Une des clefs pour le succès d’une telle entreprise serait l’arrivée d’une station du REM de l’est à Montréal-Est, argumente la mairesse Anne St-Laurent. « C’est une condition essentielle et un réel besoin car des milliers de travailleurs arrivent (et arriveront) ici chaque jour, la plupart pour le moment en voiture car on le sait, le transport collectif est déficient sur notre territoire. Une station du REM viendrait non seulement pallier ce problème, mais accélérerait la mise en place de la zone d’innovation par exemple, en plus d’être enfin une solution de transport rapide et viable pour les résidents. Je n’arrêterai jamais de militer pour que le REM arrête à Montréal-Est. Ce serait un non-sens qu’il ne fasse que passer », insiste la mairesse Anne St-Laurent.

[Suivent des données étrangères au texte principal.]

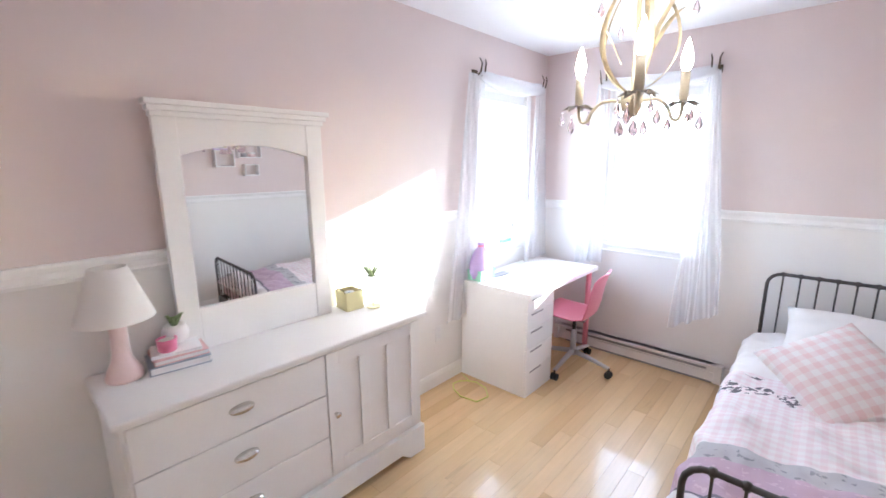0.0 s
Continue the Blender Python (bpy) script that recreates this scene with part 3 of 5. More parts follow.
def arched_window():
    """Two gridded casements under a half-round light."""
    m = along((CX, CS), (CX, CN))
    root = thing("window_7", "white arched window over two casements", "window", m, kind="structure")
    a, b, zb, zs = 7.35 - 6.22, 7.35 - 5.50, 0.70, 1.76
    mid, r = (a + b) / 2, (b - a) / 2
    daylight(m, a + 0.03, b - 0.03, zb + 0.02, zs + 0.2, 0.08)

    def ring(bm, ri, ro, y0, y1):
        n = 20
        vs = []
        for i in range(n + 1):
            t = math.pi * i / n
            vs.append([bm.verts.new((mid + q * math.cos(t), y, zs + q * math.sin(t))) for q in (ri, ro) for y in (y0, y1)])
        for u, v in zip(vs, vs[1:]):
            for k, l in ((0, 1), (1, 3), (3, 2), (2, 0)):
                bm.faces.new((u[k], u[l], v[l], v[k]))

    bm = bmesh.new()
    ring(bm, r, r + 0.06, -0.018, 0.0)
    add_box(bm, a - 0.06, a, -0.018, 0.0, zb, zs)
    add_box(bm, b, b + 0.06, -0.018, 0.0, zb, zs)
    part("window_casing", bm, M["trim"], root)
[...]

La Ville prévoit également créer un nouveau parc qui servirait de zone tampon entre le secteur résidentiel et les activités industrielles se déroulant à l’est. Il s’agit en fait d’un terrain laissé en friche actuellement où étaient installés des anciens réservoirs de Suncor. Le terrain appartient toujours à l’entreprise, mais l’administration municipale espère bien s’entendre avec la pétrolière pour récupérer le lot afin d’en faire un espace vert.

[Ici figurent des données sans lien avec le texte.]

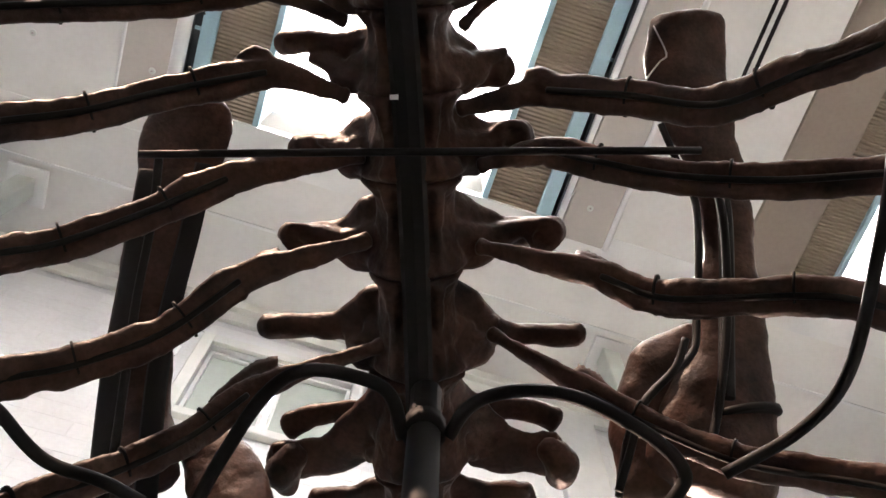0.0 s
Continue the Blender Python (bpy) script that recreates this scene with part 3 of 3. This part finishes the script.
def rib(end, peak, rest, width, knob=1.0, tip=0.7):
    """A flat curved rib: end is the prong that meets the body, peak the knob under the wing, rest the shaft."""
    pts = [end] + list(rest)
    n = len(pts)
    rad = []
    for i in range(n):
        f = i / (n - 1)
        wv = width * (1 if i > 1 else 0.92 if i else 0.40) * (1 if f < 0.7 else 1 - (1 - tip) * (f - 0.7) / 0.3)
        rad.append((wv, wv * 0.62))
    bm = bmesh.new()
    P = along(pts)
    tube(bm, P, [(a * 0.84, b * 0.80) for a, b in rad], n=16, steps=14, ref=(0, 1, 0), rough=0.2, freq=9)
    # the raised keel along its edge
    keel = [(p[0], p[1] - 0.46 * a, p[2] - 0.32 * a) for p, (a, _) in zip(P[1:], rad[1:])]
    tube(bm, keel, [(a * 0.42, a * 0.34) for a, _ in rad[1:]], n=10, steps=14, ref=(0, 1, 0), rough=0.3, freq=12)
    tube(bm, [P[0], Vector(P[0]).lerp(Vector(P[1]), 0.12)], [(width * 0.45, width * 0.4), (width * 0.36, width * 0.34)], n=10, steps=3, ref=(0, 1, 0), rough=0.3, freq=14)
    if peak:
        a, k, c = Vector(P[0]), Vector(xyz(peak)), Vector(P[1])
        f = min(0.95, max(0.3, abs(k.x - a.x) / max(0.05, abs(c.x - a.x))))
        root = a.lerp(c, f)
        out = (c - a).normalized()
        lift = k - root
        wide = 0.05 + 0.05 * knob
        crest = [root - out * 0.05, k - out * 0.02 * knob, k + out * 0.028 * knob, root + lift * 0.62 + out * wide * 0.9, root + lift * 0.22 + out * wide * 1.3, root + out * wide * 1.5, root - lift * 0.15 + out * wide * 0.6]
        for p in crest:
            p.z = root.z + 0.3 * (p - root).dot(lift.normalized()) - width * 0.3
        slab(bm, crest, width * 0.62)
    return fuse(part("rib", bm, BONE, skeleton, smooth=True), 0.0095, 2, 0.010, 0.016)


def rib_rod(pts, r=0.012):
    """The thin steel rod strapped under a rib."""
    bm = bmesh.new()
    P = [(p[1], p[0] + 0.012, p[2] - 0.046) for p in pts[1:-1]]
    tube(bm, P, [r], n=8, steps=6)
    return part("rib_rod", bm, STEEL, mount, smooth=True)


def strap(at, r, axis, w=0.018):
    """A steel band round a bone; r: the half widths along the back and across."""
    bm = bmesh.new()
    ax = Vector(axis).normalized()
    tube(bm, [Vector(at) - ax * w, Vector(at), Vector(at) + ax * w], [r], n=20, steps=1, ref=(0, 1, 0), dome=0.02)
    return part("strap", bm, STEEL, mount, smooth=True)


def rib_straps(pts, width):
    line = [Vector(xyz(p)) for p in spline(pts, 8)]
    for f in (0.3, 0.52, 0.74):
        i = int(f * (len(line) - 1))
        strap(line[i], (width * 0.97, width * 0.60), line[i + 1] - line[i], 0.004)


def carry_rib(end, peak, rest, width, knob=1.0):
    """A rib with the steel rod and bands that carry it."""
    rib(end, peak, rest, width, knob)
    rib_rod((end, *rest))
    rib_straps((end, *rest), width)


carry_rib((1.18, -0.03, 4.72), None, ((1.23, 0.22, 4.8), (1.32, 0.42, 4.78), (1.46, 0.55, 4.72), (1.52, 0.58, 4.62)), 0.028)
carry_rib((0.801, -0.083, 4.56), (1.001, 0.144, 4.64), ((0.99, 0.2, 4.65), (1.06, 0.46, 4.62), (1.17, 0.67, 4.5), (1.25, 0.73, 4.3), (1.33, 0.74, 4.1)), 0.034)
carry_rib((0.55, -0.043, 4.52), (0.648, 0.169, 4.6), ((0.63, 0.18, 4.55), (0.66, 0.48, 4.5), (0.77, 0.71, 4.38), (0.89, 0.85, 4.2), (1.02, 0.9, 4.0), (1.12, 0.87, 3.85), (1.29, 0.83, 3.7)), 0.046)
carry_rib((0.274, 0.053, 4.49), (0.378, 0.214, 4.57), ((0.36, 0.21, 4.5), (0.39, 0.49, 4.45), (0.45, 0.77, 4.3), (0.57, 0.98, 4.12), (0.72, 1.09, 3.9), (0.91, 1.23, 3.6), (0.97, 1.21, 3.18)), 0.046)
carry_rib((-0.024, 0.026, 4.49), (0.147, 0.205, 4.57), ((0.07, 0.32, 4.45), (0.09, 0.59, 4.35), (0.12, 0.79, 4.24), (0.15, 0.93, 4.12), (0.22, 1.07, 4.0), (0.34, 1.21, 3.7), (0.4, 1.19, 3.28)), 0.046)
carry_rib((-0.368, 0.016, 4.49), (-0.17, 0.168, 4.57), ((-0.22, 0.21, 4.52), (-0.2, 0.53, 4.45), (-0.19, 0.85, 4.3), (-0.11, 1.05, 4.15), (-0.03, 1.17, 4.02), (0.12, 1.31, 3.72), (0.18, 1.29, 3.3)), 0.052)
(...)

Finalement, parmi les grands projets des élus, notons le prolongement du Parc linéaire de Pointe-aux-Trembles qui pourrait bien s’aventurer jusqu’à la frontière ouest de la ville. « C’est un magnifique projet que l’arrondissement de RDP-PAT a réalisé, et ce serait fantastique que nous le prolongions sur notre territoire. Tout l’est de Montréal pourrait bénéficier de ce prolongement. C’est un projet qui nous tient à cœur, vraiment », affirme la mairesse.
Du côté résidentiel
L’autre grand volet du nouveau plan directeur de la Ville de Montréal-Est est bien sûr consacré au développement et à l’amélioration du cadre de vie des Montréalestois.es. On cible surtout la revitalisation de la rue Broadway, au cœur du quartier résidentiel. Rappelons que l’artère a fait l’objet d’importants travaux de voirie ces deux dernières années mais il s’agissait surtout d’une mise à niveau des infrastructures souterraines, ainsi que l’embellissement du secteur Broadway / Notre-Dame donnant accès au parc, près du fleuve, ainsi qu’au nouveau complexe d’habitation « M » qui se trouve tout juste à côté de l’hôtel de ville.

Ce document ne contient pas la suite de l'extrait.